▶ INSTRUCTIONS TO FOLLOW:
Repeat the material exactly from its first line to the line that includes "of a camera". Skip pictures.

▶ DATA EXTRACT:

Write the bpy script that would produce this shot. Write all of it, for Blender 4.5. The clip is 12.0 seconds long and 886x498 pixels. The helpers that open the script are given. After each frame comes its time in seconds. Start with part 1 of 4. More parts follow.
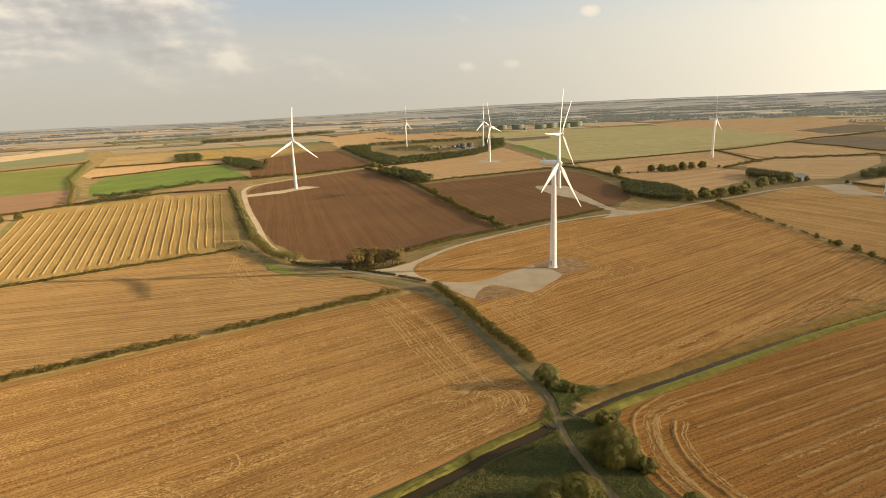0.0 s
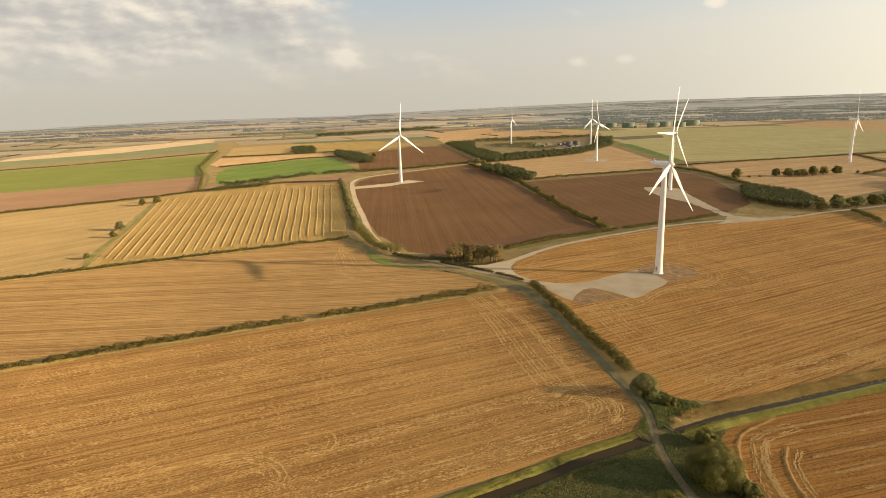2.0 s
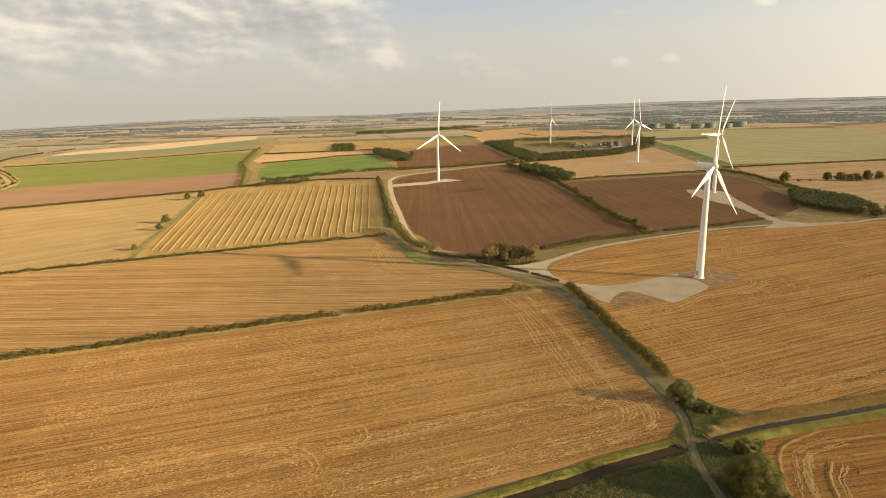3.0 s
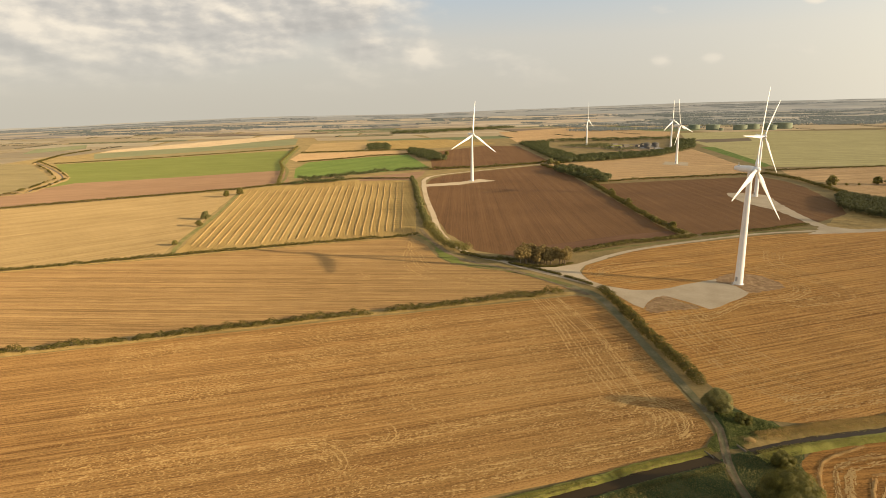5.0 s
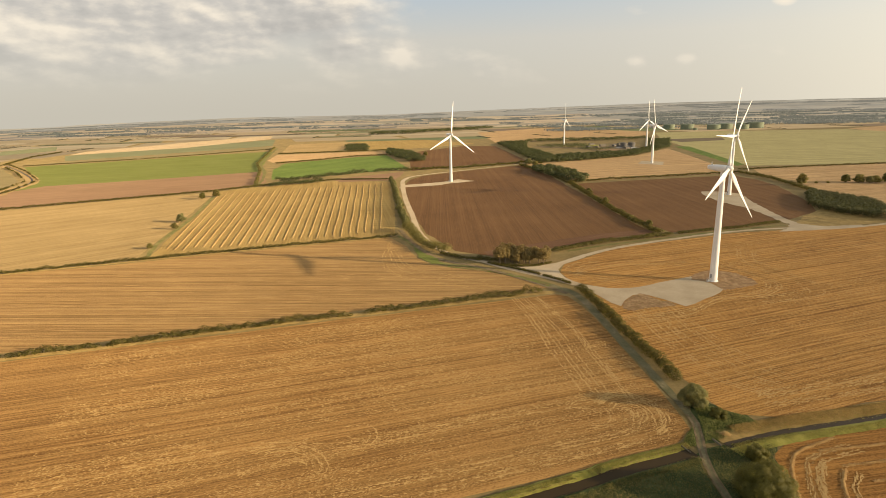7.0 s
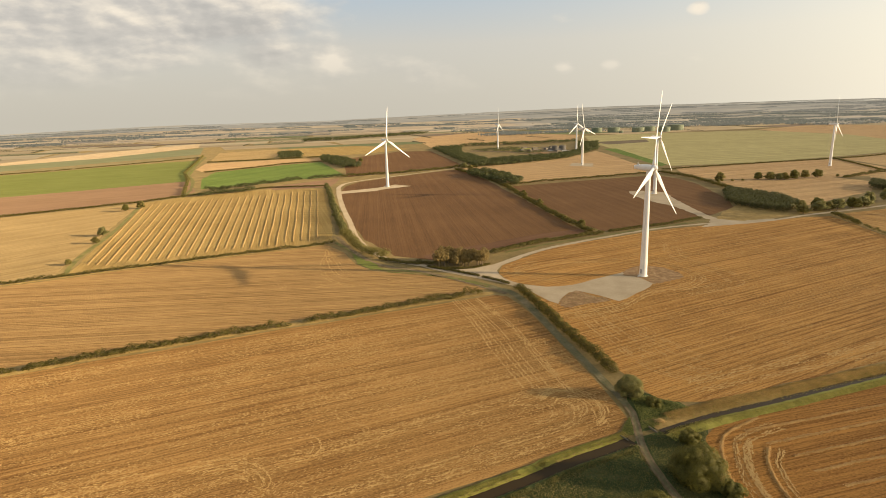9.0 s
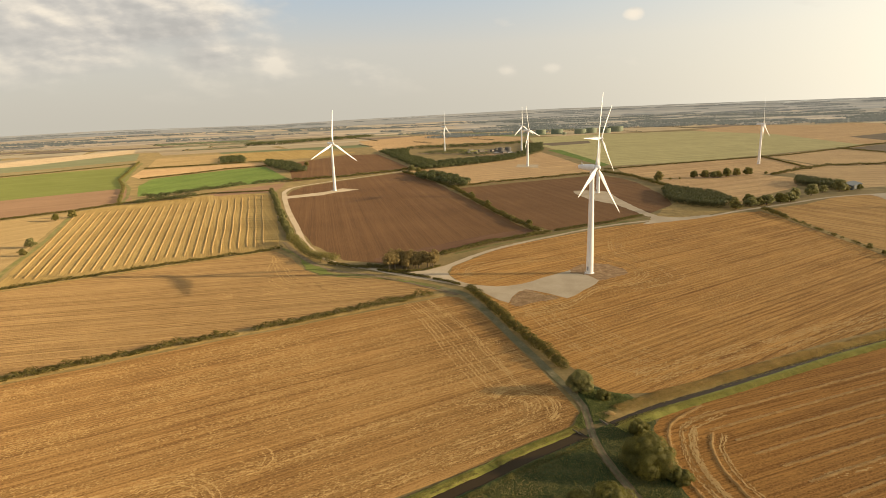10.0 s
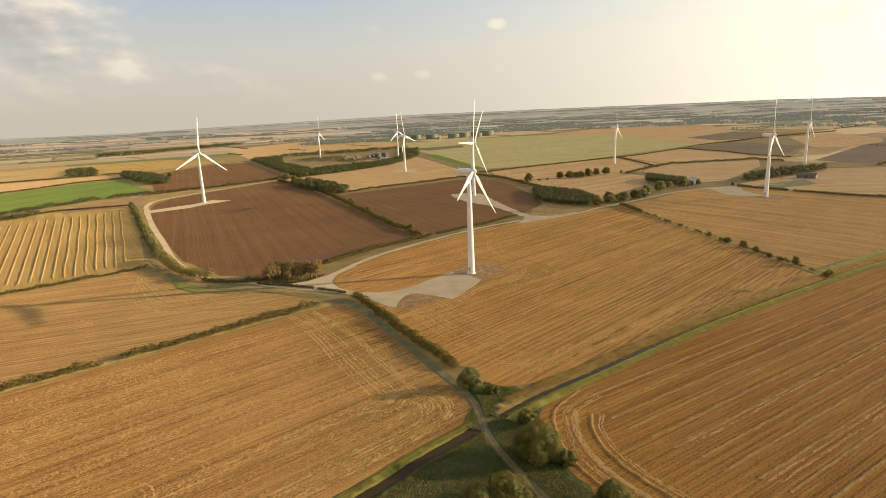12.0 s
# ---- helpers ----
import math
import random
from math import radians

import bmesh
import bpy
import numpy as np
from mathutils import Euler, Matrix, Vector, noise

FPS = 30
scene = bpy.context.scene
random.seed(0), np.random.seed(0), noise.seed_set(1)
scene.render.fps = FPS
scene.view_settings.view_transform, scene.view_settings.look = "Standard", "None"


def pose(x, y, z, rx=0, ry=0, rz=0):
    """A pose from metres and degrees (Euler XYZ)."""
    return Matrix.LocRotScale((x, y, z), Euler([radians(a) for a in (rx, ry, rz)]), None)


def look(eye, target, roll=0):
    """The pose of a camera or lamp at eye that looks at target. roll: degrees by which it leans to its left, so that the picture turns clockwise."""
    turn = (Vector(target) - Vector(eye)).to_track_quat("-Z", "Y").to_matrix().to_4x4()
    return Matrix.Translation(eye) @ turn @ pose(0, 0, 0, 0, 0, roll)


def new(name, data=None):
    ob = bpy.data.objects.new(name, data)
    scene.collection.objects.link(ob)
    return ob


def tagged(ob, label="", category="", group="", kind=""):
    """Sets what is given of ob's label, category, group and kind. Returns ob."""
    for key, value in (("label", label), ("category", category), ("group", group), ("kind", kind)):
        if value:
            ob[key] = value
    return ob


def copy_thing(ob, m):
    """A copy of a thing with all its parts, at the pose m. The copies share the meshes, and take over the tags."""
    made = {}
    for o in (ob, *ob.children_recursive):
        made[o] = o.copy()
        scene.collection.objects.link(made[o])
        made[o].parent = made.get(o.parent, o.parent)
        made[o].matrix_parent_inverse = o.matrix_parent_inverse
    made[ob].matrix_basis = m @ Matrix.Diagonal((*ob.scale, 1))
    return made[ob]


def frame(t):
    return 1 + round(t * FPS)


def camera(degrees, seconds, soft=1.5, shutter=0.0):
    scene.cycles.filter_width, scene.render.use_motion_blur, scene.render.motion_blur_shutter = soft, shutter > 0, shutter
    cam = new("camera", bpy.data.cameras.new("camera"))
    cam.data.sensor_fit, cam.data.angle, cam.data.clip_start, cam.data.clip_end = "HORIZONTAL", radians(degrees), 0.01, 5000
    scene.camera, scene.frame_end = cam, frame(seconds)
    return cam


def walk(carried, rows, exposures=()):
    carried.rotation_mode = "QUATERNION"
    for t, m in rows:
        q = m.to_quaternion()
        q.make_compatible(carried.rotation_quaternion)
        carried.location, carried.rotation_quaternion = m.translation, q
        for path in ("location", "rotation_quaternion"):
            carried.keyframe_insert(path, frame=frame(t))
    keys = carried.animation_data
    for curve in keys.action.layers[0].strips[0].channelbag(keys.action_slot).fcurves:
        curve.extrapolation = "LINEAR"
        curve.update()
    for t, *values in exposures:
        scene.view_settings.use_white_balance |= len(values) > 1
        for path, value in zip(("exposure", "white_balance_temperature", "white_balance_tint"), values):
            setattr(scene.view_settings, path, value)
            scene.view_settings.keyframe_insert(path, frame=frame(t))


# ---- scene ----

▶ EXPECTED ANSWER:
Write the bpy script that would produce this shot. Write all of it, for Blender 4.5. The clip is 12.0 seconds long and 886x498 pixels. The helpers that open the script are given. After each frame comes its time in seconds. Start with part 1 of 4. More parts follow.
0.0 s
2.0 s
3.0 s
5.0 s
7.0 s
9.0 s
10.0 s
12.0 s
# ---- helpers ----
import math
import random
from math import radians

import bmesh
import bpy
import numpy as np
from mathutils import Euler, Matrix, Vector, noise

FPS = 30
scene = bpy.context.scene
random.seed(0), np.random.seed(0), noise.seed_set(1)
scene.render.fps = FPS
scene.view_settings.view_transform, scene.view_settings.look = "Standard", "None"


def pose(x, y, z, rx=0, ry=0, rz=0):
    """A pose from metres and degrees (Euler XYZ)."""
    return Matrix.LocRotScale((x, y, z), Euler([radians(a) for a in (rx, ry, rz)]), None)


def look(eye, target, roll=0):
    """The pose of a camera or lamp at eye that looks at target. roll: degrees by which it leans to its left, so that the picture turns clockwise."""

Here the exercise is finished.